#### WHAT TO DO:
Reply with one number: the count of lines in the records below that hold "part".

#### MATERIAL:
__________________________________________________

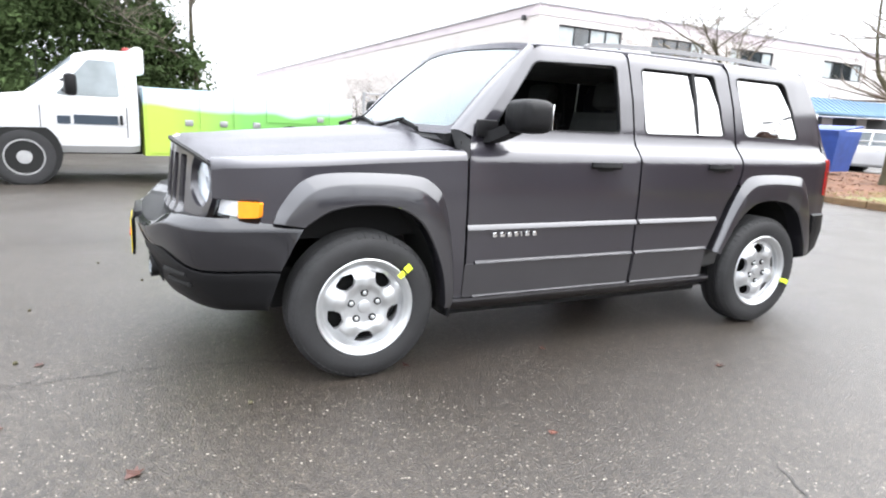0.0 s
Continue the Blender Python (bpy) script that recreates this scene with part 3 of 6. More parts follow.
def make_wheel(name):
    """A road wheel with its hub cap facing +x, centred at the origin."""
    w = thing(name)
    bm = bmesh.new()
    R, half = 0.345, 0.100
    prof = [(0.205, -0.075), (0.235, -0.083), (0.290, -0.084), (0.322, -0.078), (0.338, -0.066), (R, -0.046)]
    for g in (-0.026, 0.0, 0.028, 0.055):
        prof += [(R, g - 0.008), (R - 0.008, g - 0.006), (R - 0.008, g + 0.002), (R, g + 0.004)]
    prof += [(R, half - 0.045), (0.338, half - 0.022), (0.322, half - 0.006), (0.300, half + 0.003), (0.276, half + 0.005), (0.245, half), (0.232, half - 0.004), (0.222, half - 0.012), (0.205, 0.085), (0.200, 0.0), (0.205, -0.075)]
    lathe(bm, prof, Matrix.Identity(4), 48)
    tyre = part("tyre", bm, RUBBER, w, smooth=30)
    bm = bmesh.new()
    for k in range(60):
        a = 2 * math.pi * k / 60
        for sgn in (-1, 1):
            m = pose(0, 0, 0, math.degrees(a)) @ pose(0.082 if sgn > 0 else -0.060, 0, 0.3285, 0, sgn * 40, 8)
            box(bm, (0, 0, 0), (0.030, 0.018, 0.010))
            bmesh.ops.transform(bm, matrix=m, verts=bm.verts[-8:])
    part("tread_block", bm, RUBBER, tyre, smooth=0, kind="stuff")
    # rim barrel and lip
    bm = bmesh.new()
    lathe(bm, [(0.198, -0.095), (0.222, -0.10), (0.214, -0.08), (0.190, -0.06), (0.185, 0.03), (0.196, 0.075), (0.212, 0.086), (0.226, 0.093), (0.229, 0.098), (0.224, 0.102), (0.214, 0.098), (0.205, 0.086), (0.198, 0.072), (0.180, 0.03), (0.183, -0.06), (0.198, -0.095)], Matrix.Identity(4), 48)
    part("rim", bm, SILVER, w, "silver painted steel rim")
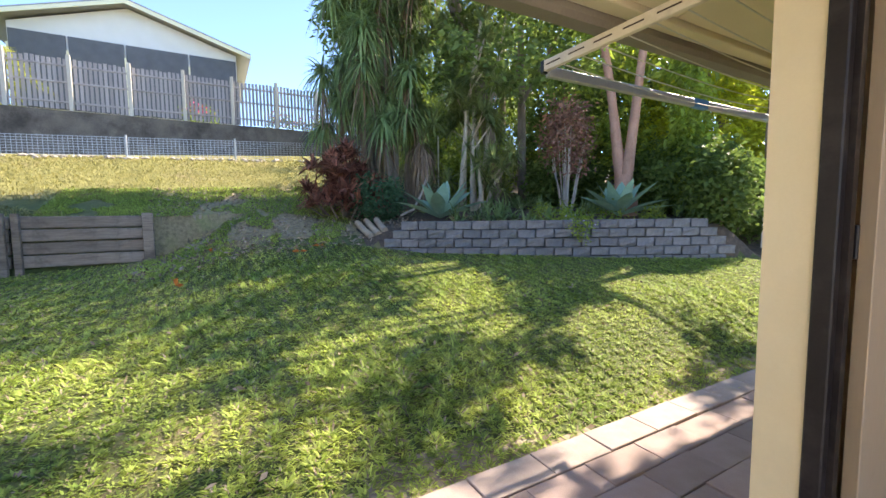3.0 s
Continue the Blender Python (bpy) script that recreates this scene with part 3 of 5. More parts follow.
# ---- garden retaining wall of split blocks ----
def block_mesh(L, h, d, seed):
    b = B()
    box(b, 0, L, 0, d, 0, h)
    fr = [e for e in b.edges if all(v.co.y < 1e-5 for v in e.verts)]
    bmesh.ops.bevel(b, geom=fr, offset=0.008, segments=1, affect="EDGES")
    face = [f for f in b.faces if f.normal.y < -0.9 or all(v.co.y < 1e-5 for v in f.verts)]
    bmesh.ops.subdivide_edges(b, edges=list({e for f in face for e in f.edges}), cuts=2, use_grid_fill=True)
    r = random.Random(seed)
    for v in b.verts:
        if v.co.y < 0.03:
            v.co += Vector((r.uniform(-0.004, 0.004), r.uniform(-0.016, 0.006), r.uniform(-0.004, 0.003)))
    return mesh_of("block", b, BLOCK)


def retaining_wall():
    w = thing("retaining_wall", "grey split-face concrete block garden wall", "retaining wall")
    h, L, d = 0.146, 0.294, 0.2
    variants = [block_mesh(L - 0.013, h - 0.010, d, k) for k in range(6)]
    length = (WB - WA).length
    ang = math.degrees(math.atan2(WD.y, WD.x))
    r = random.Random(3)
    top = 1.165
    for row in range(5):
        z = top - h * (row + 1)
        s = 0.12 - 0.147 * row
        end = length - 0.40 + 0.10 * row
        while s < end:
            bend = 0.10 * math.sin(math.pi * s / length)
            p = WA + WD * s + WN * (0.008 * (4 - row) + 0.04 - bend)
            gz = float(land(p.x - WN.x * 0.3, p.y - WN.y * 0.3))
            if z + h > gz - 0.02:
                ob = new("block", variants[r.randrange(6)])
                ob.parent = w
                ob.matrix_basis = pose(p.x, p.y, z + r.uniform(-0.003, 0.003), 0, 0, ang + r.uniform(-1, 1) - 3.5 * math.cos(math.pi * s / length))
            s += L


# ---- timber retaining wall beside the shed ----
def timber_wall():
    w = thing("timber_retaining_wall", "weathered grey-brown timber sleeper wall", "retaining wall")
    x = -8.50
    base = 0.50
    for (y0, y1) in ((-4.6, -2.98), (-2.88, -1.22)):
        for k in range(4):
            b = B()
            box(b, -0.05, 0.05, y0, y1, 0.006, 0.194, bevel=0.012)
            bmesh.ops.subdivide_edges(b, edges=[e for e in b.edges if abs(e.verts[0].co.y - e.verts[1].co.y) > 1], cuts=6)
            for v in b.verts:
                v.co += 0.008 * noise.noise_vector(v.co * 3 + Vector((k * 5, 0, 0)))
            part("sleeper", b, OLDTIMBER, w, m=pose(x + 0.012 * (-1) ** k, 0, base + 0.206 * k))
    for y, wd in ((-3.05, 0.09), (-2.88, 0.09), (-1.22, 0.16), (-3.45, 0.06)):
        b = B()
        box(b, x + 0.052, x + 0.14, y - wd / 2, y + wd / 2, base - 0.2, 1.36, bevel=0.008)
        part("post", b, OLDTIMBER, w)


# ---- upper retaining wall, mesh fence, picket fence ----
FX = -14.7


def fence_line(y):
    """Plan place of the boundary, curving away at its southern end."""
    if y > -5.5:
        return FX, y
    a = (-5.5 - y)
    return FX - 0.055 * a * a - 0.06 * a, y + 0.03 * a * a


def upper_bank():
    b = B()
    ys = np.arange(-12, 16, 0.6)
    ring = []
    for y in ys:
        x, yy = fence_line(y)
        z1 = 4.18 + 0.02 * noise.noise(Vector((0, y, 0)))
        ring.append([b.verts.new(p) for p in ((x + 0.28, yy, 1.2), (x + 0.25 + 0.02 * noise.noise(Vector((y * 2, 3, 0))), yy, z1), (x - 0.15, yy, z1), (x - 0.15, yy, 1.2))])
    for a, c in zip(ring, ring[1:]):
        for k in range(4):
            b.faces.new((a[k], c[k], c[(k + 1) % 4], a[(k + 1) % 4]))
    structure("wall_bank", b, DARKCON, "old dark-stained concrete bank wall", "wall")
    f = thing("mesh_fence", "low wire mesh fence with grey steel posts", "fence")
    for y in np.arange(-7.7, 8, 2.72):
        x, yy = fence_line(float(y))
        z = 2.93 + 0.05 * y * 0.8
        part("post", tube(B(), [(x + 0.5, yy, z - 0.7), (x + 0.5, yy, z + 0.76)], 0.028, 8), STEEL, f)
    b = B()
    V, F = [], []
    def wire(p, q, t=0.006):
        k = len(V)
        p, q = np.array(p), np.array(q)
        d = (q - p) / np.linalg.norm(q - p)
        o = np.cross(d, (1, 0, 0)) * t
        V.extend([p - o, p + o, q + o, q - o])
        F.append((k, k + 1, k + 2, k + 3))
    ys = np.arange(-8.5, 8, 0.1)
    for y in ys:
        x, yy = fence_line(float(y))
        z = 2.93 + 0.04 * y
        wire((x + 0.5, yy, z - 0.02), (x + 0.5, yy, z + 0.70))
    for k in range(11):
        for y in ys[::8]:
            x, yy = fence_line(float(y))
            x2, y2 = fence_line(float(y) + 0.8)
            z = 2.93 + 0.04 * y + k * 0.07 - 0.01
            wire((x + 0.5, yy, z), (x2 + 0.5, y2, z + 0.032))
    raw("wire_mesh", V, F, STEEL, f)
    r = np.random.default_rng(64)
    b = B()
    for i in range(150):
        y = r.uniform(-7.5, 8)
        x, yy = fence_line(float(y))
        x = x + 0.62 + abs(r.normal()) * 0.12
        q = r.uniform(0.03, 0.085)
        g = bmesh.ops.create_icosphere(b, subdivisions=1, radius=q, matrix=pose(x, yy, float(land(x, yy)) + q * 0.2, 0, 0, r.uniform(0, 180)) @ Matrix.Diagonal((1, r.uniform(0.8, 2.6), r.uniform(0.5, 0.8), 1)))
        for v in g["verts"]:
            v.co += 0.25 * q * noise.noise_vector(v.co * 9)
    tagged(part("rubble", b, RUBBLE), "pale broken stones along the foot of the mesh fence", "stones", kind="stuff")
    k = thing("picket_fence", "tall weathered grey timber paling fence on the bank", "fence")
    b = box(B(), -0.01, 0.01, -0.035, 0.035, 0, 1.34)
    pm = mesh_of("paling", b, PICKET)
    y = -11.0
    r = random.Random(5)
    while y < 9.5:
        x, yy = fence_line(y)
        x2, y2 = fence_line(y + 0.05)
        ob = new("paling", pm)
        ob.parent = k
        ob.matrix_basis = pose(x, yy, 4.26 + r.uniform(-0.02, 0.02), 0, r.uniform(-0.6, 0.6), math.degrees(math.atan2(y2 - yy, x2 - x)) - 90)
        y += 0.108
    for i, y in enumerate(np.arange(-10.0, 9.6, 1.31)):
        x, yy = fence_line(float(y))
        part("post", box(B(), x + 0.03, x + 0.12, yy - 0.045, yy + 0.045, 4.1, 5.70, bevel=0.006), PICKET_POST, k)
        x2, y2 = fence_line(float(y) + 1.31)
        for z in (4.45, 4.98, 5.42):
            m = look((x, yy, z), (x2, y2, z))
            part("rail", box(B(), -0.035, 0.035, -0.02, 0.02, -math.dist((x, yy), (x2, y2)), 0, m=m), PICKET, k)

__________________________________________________

#### THE ANSWER:
11